税理士は法人保険とは距離を置こうとしがちです。もちろんそうでない税理士もいますが、やはり税理士に保険の管理を期待するのは間違いだと言えるでしょう。
◆ 簿外の緊急予備資金の価値は経営者以外わからない。
そうは申し上げても節税保険を契約してはいけないと言っているわけではありません。むしろ簿外に蓄積した緊急予備資金は、経営という立場から言えば大きな価値があいます。
一部の税理士は利益の繰り延べに過ぎないので節税効果はないといいます。これは経営者の思いがまるでわかっていないといわざるを得ません。
経営者はいつも最悪のケースを想定します。資金繰りこそ会社経営の生命線です。いくらキャッシュがあっても安心と言うことはありません。それゆえに利益の繰り延べは経営者にとり心強いのです。この感覚は経営者以外ではわかりにくいものなのかも知れません。
◆ 人をあてにできない保険管理。
毎度同じ結論で申し訳ないですが、ここが一番肝心なポイントですから繰り返さずにはおれません。
利益を繰り延べるために節税保険に加入したなら、経営者自らがそのことを肝に銘じる必要があります。
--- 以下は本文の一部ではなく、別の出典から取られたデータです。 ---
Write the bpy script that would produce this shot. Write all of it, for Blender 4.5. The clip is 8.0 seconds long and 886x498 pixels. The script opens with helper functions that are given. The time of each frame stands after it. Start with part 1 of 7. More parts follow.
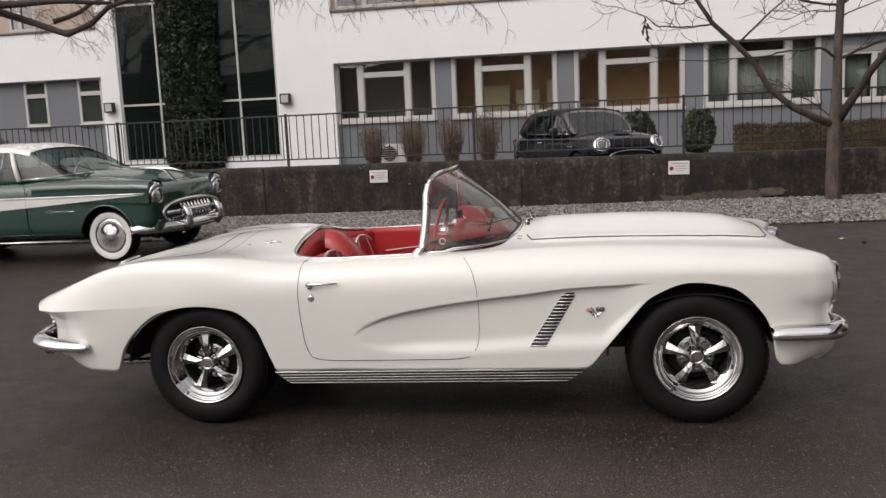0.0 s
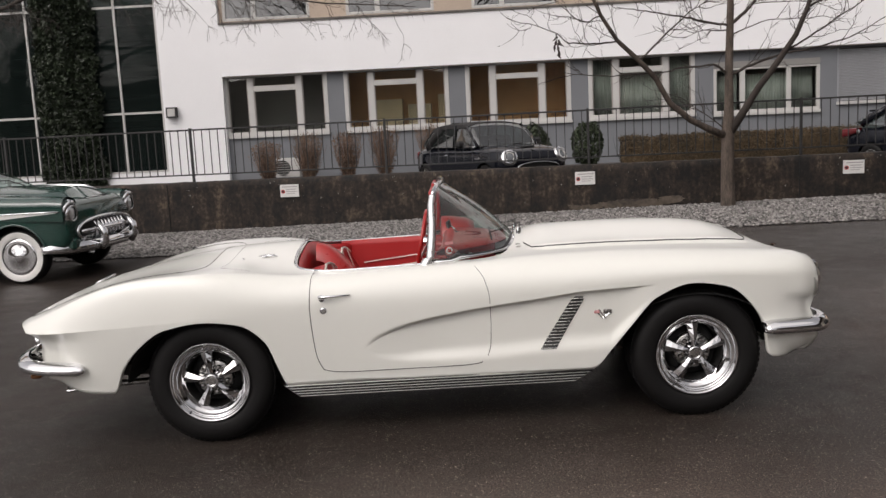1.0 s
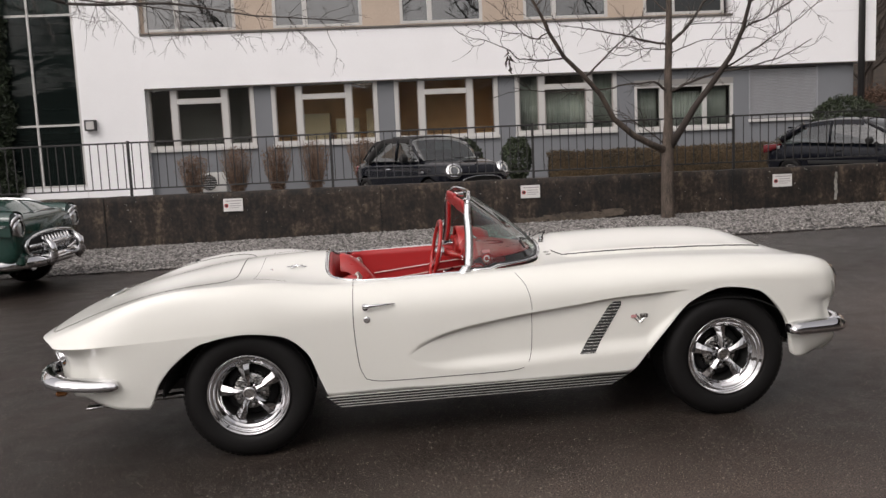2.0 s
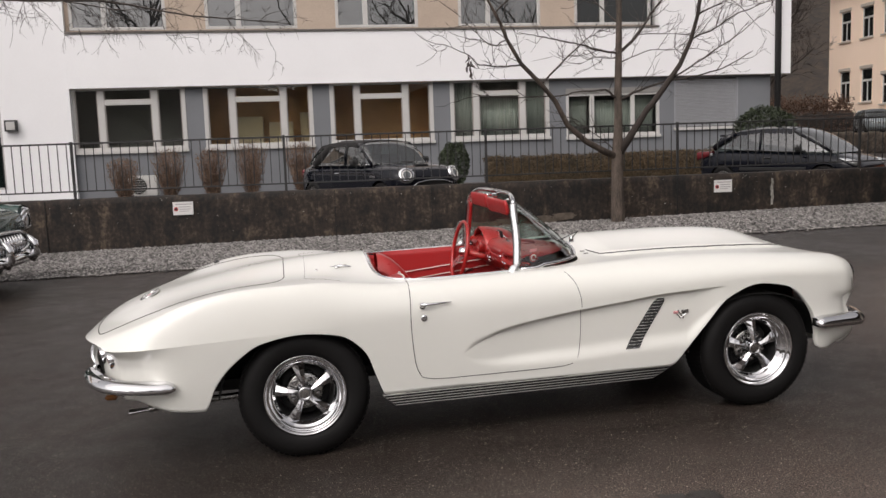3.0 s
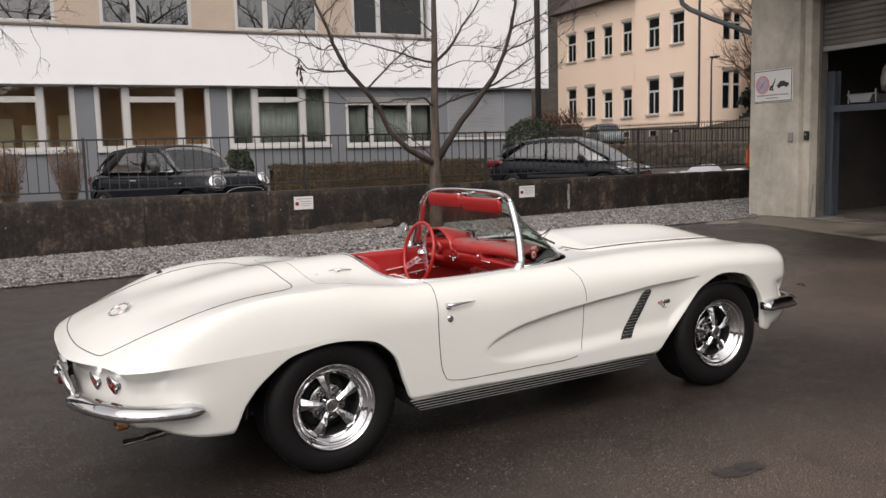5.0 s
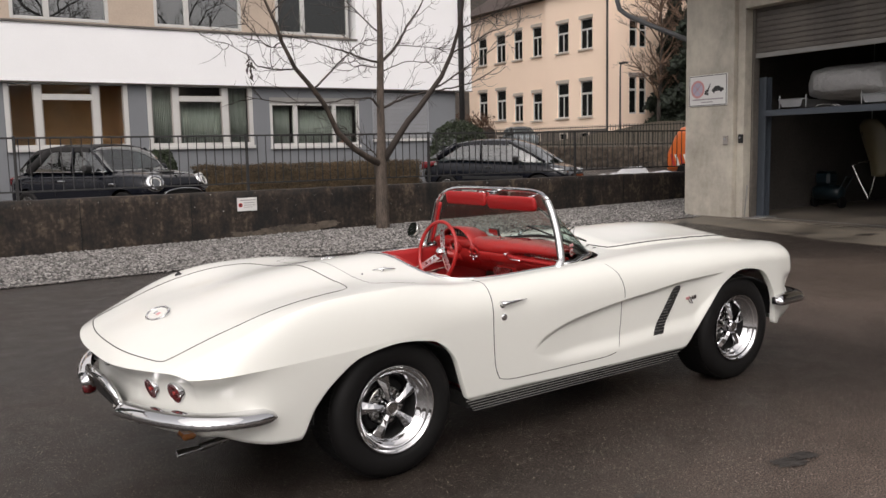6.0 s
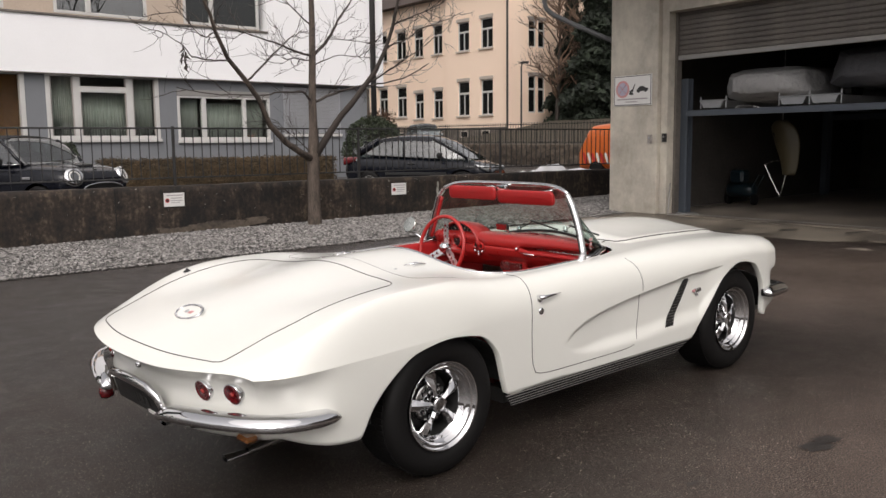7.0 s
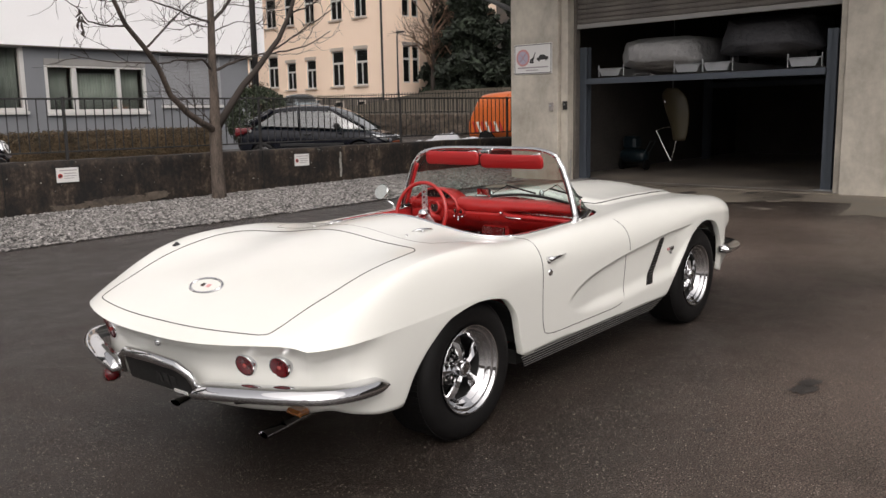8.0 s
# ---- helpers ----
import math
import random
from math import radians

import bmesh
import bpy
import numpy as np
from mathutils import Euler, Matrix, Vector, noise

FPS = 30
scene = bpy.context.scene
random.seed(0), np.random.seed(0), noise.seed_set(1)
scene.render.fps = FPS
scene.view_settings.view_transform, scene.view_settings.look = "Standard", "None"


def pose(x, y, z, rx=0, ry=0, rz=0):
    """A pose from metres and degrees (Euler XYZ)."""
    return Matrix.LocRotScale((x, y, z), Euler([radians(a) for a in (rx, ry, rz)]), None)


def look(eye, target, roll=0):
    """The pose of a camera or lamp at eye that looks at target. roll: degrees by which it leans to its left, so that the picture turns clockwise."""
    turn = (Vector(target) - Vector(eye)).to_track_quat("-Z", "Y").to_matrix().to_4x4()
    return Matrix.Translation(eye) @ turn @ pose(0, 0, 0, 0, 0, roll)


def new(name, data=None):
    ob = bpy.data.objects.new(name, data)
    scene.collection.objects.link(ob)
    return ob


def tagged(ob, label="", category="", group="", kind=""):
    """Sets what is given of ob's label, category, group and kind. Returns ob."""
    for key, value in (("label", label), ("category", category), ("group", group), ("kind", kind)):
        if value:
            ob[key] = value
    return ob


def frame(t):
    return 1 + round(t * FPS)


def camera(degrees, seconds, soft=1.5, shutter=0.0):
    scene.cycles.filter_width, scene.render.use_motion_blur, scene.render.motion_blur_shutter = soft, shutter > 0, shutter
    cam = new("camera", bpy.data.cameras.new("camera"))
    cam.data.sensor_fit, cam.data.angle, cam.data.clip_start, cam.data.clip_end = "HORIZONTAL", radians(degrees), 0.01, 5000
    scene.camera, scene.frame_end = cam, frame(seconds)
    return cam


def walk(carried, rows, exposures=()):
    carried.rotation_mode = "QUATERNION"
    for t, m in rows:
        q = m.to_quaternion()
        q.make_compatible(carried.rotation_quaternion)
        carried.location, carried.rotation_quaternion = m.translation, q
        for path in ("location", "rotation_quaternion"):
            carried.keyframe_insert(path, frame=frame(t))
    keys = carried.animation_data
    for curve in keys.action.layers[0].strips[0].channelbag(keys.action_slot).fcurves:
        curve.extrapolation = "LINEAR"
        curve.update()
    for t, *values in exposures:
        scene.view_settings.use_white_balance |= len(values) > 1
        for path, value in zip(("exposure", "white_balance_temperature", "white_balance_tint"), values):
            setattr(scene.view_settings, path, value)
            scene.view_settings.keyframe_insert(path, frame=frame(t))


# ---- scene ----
cam = camera(54.9, 8.0)
PATH = [
    (0, (0.777, -5.003, 1.534), (0.438, -3.053, 1.252), -3.4),
    (0.5, (0.445, -5.101, 1.552), (0.256, -3.128, 1.283), -3.4),
    (1, (0.095, -5.18, 1.571), (0.046, -3.198, 1.302), -3.7),
    (1.5, (-0.263, -5.205, 1.569), (-0.234, -3.222, 1.31), -3.7),
    (1.7, (-0.397, -5.211, 1.584), (-0.311, -3.228, 1.335), -3.5),
    (2.8, (-1.195, -5.185, 1.573), (-0.872, -3.227, 1.326), -3.3),
    (3, (-1.35, -5.179, 1.597), (-0.984, -3.228, 1.353), -2.9),
    (3.5, (-1.696, -5.099, 1.591), (-1.141, -3.193, 1.349), -3.0),
    (4, (-2.036, -4.977, 1.588), (-1.337, -3.12, 1.334), -3.1),
    (4.5, (-2.367, -4.813, 1.603), (-1.55, -3.004, 1.362), -2.4),
    (4.7, (-2.498, -4.741, 1.595), (-1.625, -2.958, 1.351), -2.4),
    (5.8, (-3.192, -4.275, 1.608), (-2.128, -2.6, 1.358), -2.0),
    (6, (-3.305, -4.182, 1.595), (-2.184, -2.545, 1.344), -2.0),
    (6.5, (-3.587, -3.957, 1.602), (-2.351, -2.407, 1.336), -2.1),
    (7, (-3.844, -3.695, 1.595), (-2.528, -2.212, 1.33), -1.3),
    (7.5, (-4.093, -3.444, 1.578), (-2.649, -2.09, 1.29), -1.2),
    (8, (-4.324, -3.178, 1.578), (-2.808, -1.917, 1.239), -1.7),
]
walk(cam, [(t, look(e, g, r)) for t, e, g, r in PATH], exposures=[(0, 0.15, 6780, 15), (3.5, 0.25, 6780, 15), (6.5, 0.35, 6780, 14), (8, 0.35, 6780, 14)])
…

いかに信用できる社員といえどもあてにしてはいけません。
人をあてにできないのが保険管理です。
ここが理解できないなら税金を払って残りを会社に残した方が賢明です。
人をあてにするのではなく経営者自らが保険管理を把握して責任を負う覚悟が大事だと思います。
とくに今年は全損保険ラッシュでしたから、5年後から10数年後の中途半端な時期の山が来る保険が危ないとみています。しっかりと経営者自らが自己責任で保険管理をされることをおすすめします。